Microbeads are found in products like facial cleansers, body wash and toothpaste. Made of polyethylene or polypropylene, these minuscule spheres are small enough—a millimeter in diameter, or smaller—to pass through filters at water treatment plants, and end up in our waterways.
Not only are they non-biodegradable. They’re interfering in the food chain.
“The smaller particles of plastic resemble natural food, so fish are confused and ingest them,” explains Dr. Lorena Rios Mendoza, associate professor of chemistry at the University of Wisconsin-Superior.
A bottle of face wash can contain as many as 300,000 microbeads. Research suggests that Lake Michigan has an average of 17,000 microbeads per square kilometer, while Lake Ontario has as many as 1.1 million.
Rios Mendoza has played a key role in the banning of microbeads—not just in Wisconsin, but across the United States. In December 2015, President Barack Obama signed into law the Microbead-Free Waters Act of 2015, requiring cosmetic companies to phase out the most common types of microbeads starting in July 2017.
But until then, the tiny troublemakers are accumulating in waterways, with potentially serious consequences. Microbeads behave as sponges, absorbing toxic compounds such as pesticides and polycyclic aromatic hydrocarbons (PAHs).
“If the fish ingest them, the toxic compounds in the plastics enter their systems—and the question is, what happens when we eat the fish?” says Rios Mendoza. “Are these toxins being passed down to us?”
Rios Mendoza is continuing her important research at UW-Superior, studying the presence and the effect of microbeads and microplastics in Lake Superior. Her research project is focusing on the St. Louis River estuary and Lake Superior itself—assessing various beaches, as well as and waste water treatment plant discharge in the Duluth-Superior area.
With the support of an Ecofootprint grant from Enbridge, she has recruited two students to assist her full-time in collecting samples of microplastics.
As part of the research project, Rios Mendoza and her team will examine samples of fish taken from Lake Superior—analyzing their intestines and stomachs for possible ingestion of microbeads or fragment plastics, and testing their toxicity.
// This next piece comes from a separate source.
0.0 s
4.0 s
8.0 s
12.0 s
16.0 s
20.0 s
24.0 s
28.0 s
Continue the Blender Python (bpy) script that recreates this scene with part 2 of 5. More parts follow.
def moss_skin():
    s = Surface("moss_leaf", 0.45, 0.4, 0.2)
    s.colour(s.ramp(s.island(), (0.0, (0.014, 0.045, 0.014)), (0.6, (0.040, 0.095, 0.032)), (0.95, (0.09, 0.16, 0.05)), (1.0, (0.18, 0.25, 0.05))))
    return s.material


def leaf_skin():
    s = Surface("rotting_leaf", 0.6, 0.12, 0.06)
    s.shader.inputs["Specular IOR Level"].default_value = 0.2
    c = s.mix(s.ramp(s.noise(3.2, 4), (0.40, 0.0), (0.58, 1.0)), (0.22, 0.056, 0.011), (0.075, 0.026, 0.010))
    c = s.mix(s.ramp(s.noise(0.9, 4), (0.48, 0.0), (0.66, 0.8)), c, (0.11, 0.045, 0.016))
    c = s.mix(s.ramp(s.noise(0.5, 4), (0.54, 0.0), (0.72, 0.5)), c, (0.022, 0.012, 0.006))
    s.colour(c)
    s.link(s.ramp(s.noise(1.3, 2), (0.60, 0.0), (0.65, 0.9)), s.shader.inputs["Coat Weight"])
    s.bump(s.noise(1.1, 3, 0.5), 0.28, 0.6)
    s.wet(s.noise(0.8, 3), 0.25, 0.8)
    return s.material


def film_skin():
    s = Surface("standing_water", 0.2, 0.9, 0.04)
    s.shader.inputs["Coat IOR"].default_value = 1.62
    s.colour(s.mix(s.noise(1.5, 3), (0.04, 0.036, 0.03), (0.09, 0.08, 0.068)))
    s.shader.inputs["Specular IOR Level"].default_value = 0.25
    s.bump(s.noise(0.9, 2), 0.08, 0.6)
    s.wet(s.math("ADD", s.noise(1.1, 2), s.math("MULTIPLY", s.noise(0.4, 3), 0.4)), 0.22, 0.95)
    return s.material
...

Enbridge’s $85,000 grant also enabled the university to purchase a powerful piece of equipment—a micro-Fourier Transform Infrared (FTIR) spectroscope—to identify the type of polymer plastics found.
Enbridge’s three-year, $3-million Ecofootprint Grant Program, launched in spring 2015, provides funding to organizations that advance locally based environmental priorities in communities in North Dakota, Minnesota, and Wisconsin along our Sandpiper and Line 3 Replacement projects.
Microbeads are a hot topic, and “this research opportunity allows students to be at the forefront of scientific research . . . estimating the impact this pollutant is having on the watershed, so restorative action can be taken,” says Cindy Finch, Enbridge’s senior public affairs advisor based in Duluth-Superior.
(TOP PHOTO: Dr. Lorena Rios Mendoza, associate professor of chemistry at the University of Wisconsin-Superior, has played a key role in the banning of microbeads across the U.S.)